> [JOB]: Exactly as they appear, copy the lines of the listing from the one containing "Continue the Blender" through the final line, both included, and nothing else.

______________________________

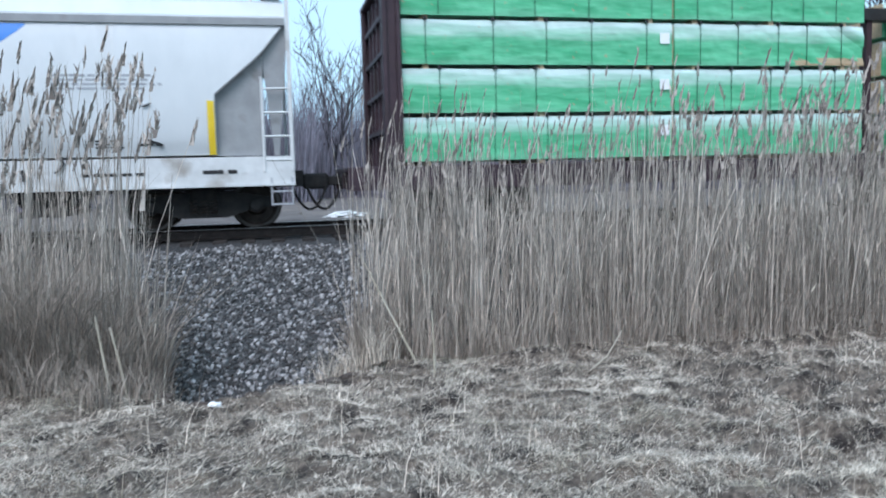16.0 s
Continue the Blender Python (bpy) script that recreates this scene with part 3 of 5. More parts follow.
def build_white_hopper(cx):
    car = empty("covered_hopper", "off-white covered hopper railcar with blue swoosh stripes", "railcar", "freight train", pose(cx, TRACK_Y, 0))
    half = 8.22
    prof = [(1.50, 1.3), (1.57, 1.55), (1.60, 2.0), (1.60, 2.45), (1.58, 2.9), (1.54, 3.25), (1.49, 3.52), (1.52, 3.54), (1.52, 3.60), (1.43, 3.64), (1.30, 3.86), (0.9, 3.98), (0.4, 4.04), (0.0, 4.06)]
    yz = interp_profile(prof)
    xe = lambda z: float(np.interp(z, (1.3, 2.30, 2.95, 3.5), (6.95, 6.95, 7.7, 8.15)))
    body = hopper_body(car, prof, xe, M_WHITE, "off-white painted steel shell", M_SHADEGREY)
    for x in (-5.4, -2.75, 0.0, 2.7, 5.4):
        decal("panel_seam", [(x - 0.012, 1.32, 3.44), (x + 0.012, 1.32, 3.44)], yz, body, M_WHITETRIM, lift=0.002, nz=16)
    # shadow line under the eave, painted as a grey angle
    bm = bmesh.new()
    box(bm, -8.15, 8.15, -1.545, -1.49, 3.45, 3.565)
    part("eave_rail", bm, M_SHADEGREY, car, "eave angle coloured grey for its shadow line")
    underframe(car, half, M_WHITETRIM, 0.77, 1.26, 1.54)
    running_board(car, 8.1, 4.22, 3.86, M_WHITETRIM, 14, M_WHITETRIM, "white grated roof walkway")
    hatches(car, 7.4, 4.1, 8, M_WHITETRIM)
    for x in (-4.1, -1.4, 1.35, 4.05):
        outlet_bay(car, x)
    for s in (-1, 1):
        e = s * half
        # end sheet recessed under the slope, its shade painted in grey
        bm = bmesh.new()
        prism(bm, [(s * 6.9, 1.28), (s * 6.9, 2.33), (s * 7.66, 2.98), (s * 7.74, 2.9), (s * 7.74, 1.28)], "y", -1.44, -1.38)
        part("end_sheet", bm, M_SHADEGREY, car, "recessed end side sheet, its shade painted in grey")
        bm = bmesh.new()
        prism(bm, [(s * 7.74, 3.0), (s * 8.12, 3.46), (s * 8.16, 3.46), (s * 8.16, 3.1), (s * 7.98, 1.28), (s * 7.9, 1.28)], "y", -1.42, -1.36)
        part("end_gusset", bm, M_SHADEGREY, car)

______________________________

> [EXPECTED ANSWER]:
Continue the Blender Python (bpy) script that recreates this scene with part 3 of 5. More parts follow.
def build_white_hopper(cx):
    car = empty("covered_hopper", "off-white covered hopper railcar with blue swoosh stripes", "railcar", "freight train", pose(cx, TRACK_Y, 0))
    half = 8.22
    prof = [(1.50, 1.3), (1.57, 1.55), (1.60, 2.0), (1.60, 2.45), (1.58, 2.9), (1.54, 3.25), (1.49, 3.52), (1.52, 3.54), (1.52, 3.60), (1.43, 3.64), (1.30, 3.86), (0.9, 3.98), (0.4, 4.04), (0.0, 4.06)]
    yz = interp_profile(prof)
    xe = lambda z: float(np.interp(z, (1.3, 2.30, 2.95, 3.5), (6.95, 6.95, 7.7, 8.15)))
    body = hopper_body(car, prof, xe, M_WHITE, "off-white painted steel shell", M_SHADEGREY)
    for x in (-5.4, -2.75, 0.0, 2.7, 5.4):
        decal("panel_seam", [(x - 0.012, 1.32, 3.44), (x + 0.012, 1.32, 3.44)], yz, body, M_WHITETRIM, lift=0.002, nz=16)
    # shadow line under the eave, painted as a grey angle
    bm = bmesh.new()
    box(bm, -8.15, 8.15, -1.545, -1.49, 3.45, 3.565)
    part("eave_rail", bm, M_SHADEGREY, car, "eave angle coloured grey for its shadow line")
    underframe(car, half, M_WHITETRIM, 0.77, 1.26, 1.54)
    running_board(car, 8.1, 4.22, 3.86, M_WHITETRIM, 14, M_WHITETRIM, "white grated roof walkway")
    hatches(car, 7.4, 4.1, 8, M_WHITETRIM)
    for x in (-4.1, -1.4, 1.35, 4.05):
        outlet_bay(car, x)
    for s in (-1, 1):
        e = s * half
        # end sheet recessed under the slope, its shade painted in grey
        bm = bmesh.new()
        prism(bm, [(s * 6.9, 1.28), (s * 6.9, 2.33), (s * 7.66, 2.98), (s * 7.74, 2.9), (s * 7.74, 1.28)], "y", -1.44, -1.38)
        part("end_sheet", bm, M_SHADEGREY, car, "recessed end side sheet, its shade painted in grey")
        bm = bmesh.new()
        prism(bm, [(s * 7.74, 3.0), (s * 8.12, 3.46), (s * 8.16, 3.46), (s * 8.16, 3.1), (s * 7.98, 1.28), (s * 7.9, 1.28)], "y", -1.42, -1.36)
        part("end_gusset", bm, M_SHADEGREY, car)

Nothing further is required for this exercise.